日々の暮らしのこと-mico

いろんなことを感じます。そのまま文字にします。

めくる誰かの手を想像しながら。

昨晩、友人から連絡があった。

どうしたんだろうと緊張しながらLINEのトークルームを開けてみると、とても嬉しい内容だった。

 

昨年、夏から年末にかけて、私の友人・知人に、手作りの日めくりカレンダーをプレゼントした。そして、彼女もそのうちの一人だった。

カレンダーに書いてある内容は自分の言葉ではない。だけど、みなさんが喜んでくれること間違いなしのものにした。

そのほかの、文字のフォントや全体のデザインは、ネットの無料素材を組み合わせながら、私のセンス全開で作ってみた。

ただ、センスと言ったって、趣味の範囲を超えないものだし、なんせ31枚分あるのに、全てのデザインを違うものにしたから、途中から投げ出しそうになるのを必死に我慢して、途中から若干飽きとの戦いになった時もあった。

 

無事出来上がった卓上カレンダー状のそれは、手作りにしては自分でも驚くほどの出来になり、迷惑にならないかと心配な気持ちもあったが、押し付けではなく、「こんなの作ってみたから、邪魔じゃなかったら使って〜」という軽いノリで渡し歩いていった。

 

実は当初から、日めくりカレンダー作りは一つのツールみたいなもので、本当の目的は友人たちに会いに行くことだった。

これを渡しにいくんだと思えば、少し重たい足も動いてくれるし、ただ単に話して終わりじゃなくて、”ほんの気持ちですが”ぐらいのプレゼントを持参する方が、来られる側も気持ちが軽いかと思ったのだ。トークのネタにもなる。

 

そうしてその友人に渡していた日めくりカレンダーは、どうやら無事、彼女の実家で役目を果たしてくれているようだった。
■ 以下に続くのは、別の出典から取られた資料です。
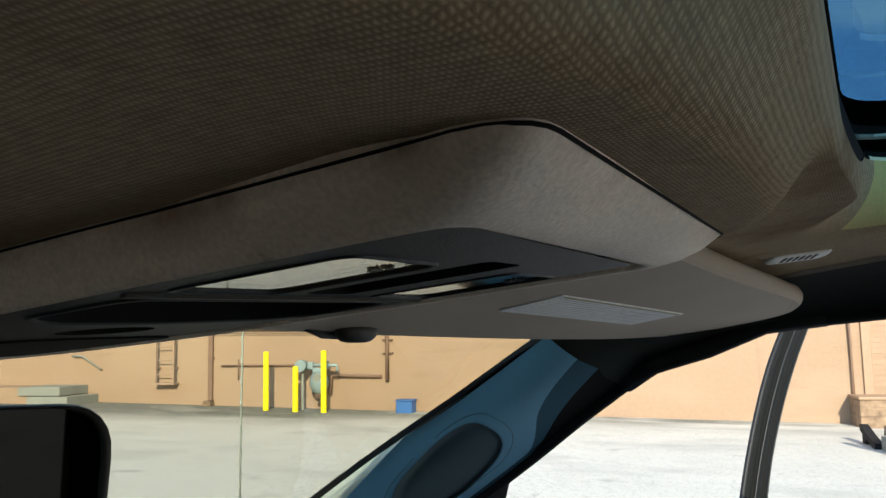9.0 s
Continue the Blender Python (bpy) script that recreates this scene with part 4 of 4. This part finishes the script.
def mirror():
    c = car(0.362, -0.012, 1.560)
    m = look(c, c + CF * -0.93 + CR * -0.36 + Vector((0, 0, -0.05)), 3)
    loop = outline([(-0.122, -0.042), (0.122, -0.044), (0.122, 0.038), (-0.122, 0.042)], [0.03, 0.036, 0.03, 0.03], 6)
    rings = [[m @ Vector((p.x * g, p.y * g, z)) for p in loop] for g, z in ((0.70, 0.032), (0.93, 0.020), (1.0, 0.0), (0.99, -0.007), (0.955, -0.008), (0.945, -0.005))]
    mi = part("rear_view_mirror", loft(rings, caps=False), M["black"], suv, "black rear-view mirror on the windscreen", smooth=True)
    part("mirror_glass", loft([[m @ Vector((p.x * 0.95, p.y * 0.95, z)) for p in loop] for z in (-0.0045, -0.0055)]), M["mirror"], mi)
    part("back_shell", loft([[m @ Vector((p.x * g, p.y * g, z)) for p in loop] for g, z in ((0.70, 0.0322), (0.02, 0.034))], caps=False), M["black"], mi)
    part("stem", tube([m @ Vector((0, 0.0, 0.03)), m @ Vector((0, 0.03, 0.055)), car(0.42, 0.0, 1.60)], 0.009), M["black"], mi, smooth=True)


def mirror_mat():
    """Dimmed mirror: even, dark reflections."""
    m = bpy.data.materials.new("dimmed_mirror_glass")
    m.use_nodes = True
    n, l = m.node_tree.nodes, m.node_tree.links
    n.remove(n["Principled BSDF"])
    g = n.new("ShaderNodeBsdfGlossy")
    g.inputs["Color"].default_value, g.inputs["Roughness"].default_value = (0.013, 0.0125, 0.0115, 1), 0.02
    l.new(g.outputs[0], n["Material Output"].inputs["Surface"])
    return m


M["mirror"] = mirror_mat()
mirror()

HINGE, DDIR = Vector((0.664, 0.75)), Vector((-0.42, 0.908)).normalized()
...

というのも、彼女の家族の方からも、その日めくりカレンダーが大好評という。

彼女のお父さんは、その日めくりカレンダーをそのまた友人に写メして送ることもあるというから驚いた。どうやら病気をしている友人らしく、励ましたいとの思いかららしい。仏や。

 

それを教えてもらった私は、本当にびっくりした。

自分が丹精込めて作ったものを、ここまで大事に使ってくれているなんて。しかも、第三者の方を勇気づけるためにも使っていただいていたなんて。

これまでになかった経験だった。必要としてもらえることが嬉しかった。

 

内容は自分のものではないけど、形はまるまる0から作り上げたものだ。

エクセルで細かい調整をしながら出力しては調整し、また出力しては調整し、なんて作業を繰り返しやった。

大きさもあんまり大きいと家や部屋の雰囲気の邪魔になったら嫌だから、できるだけミニマムにしようとか、台紙やリングはお金はかけられないけど、あんまりちゃっちいものだとみんなにいらないって思わせてもいけないなとか。

デザインも、自分の好きな感じでもあるけど、もっと普遍的でみんなが心癒されるような風にできないかなぁとか、何度も作り直した。

この日めくりカレンダーを渡す友人一人一人の顔を思い浮かべながら、「これをどんな時にめくってくれるかなぁ」とか、「あの子はこの言葉、喜んでくれるかなぁ」とか考えながら作っていたのだ。

 

そうやって作り上げたものを、こんな風にして大事に楽しみに使ってくれているなんて、今まで感じたことのない感情が込み上げてくる。

自分が必要とされているかのような錯覚さえしてしまう。

 

でももし、私がもっとプロに近い完成度でものを作ることができて、それを誰かのために贈ることができるなら、更にそれを喜んでもらえるなら、こんな嬉しい事はないなと考えた。

 

それがなんなのかは全く明確ではないけれど。

ものづくりは、自分に向いていると思うけど、だからと言って何を作りたいという具体的なビジョンはない。残念ながら。

ただ、一人で好きなことを黙々と何時間でもやるのが好きなのだ。

早く、そんなふうに没頭できるものがなんなのか、見つけたいと、いつも以上に強く思った出来事なのでした。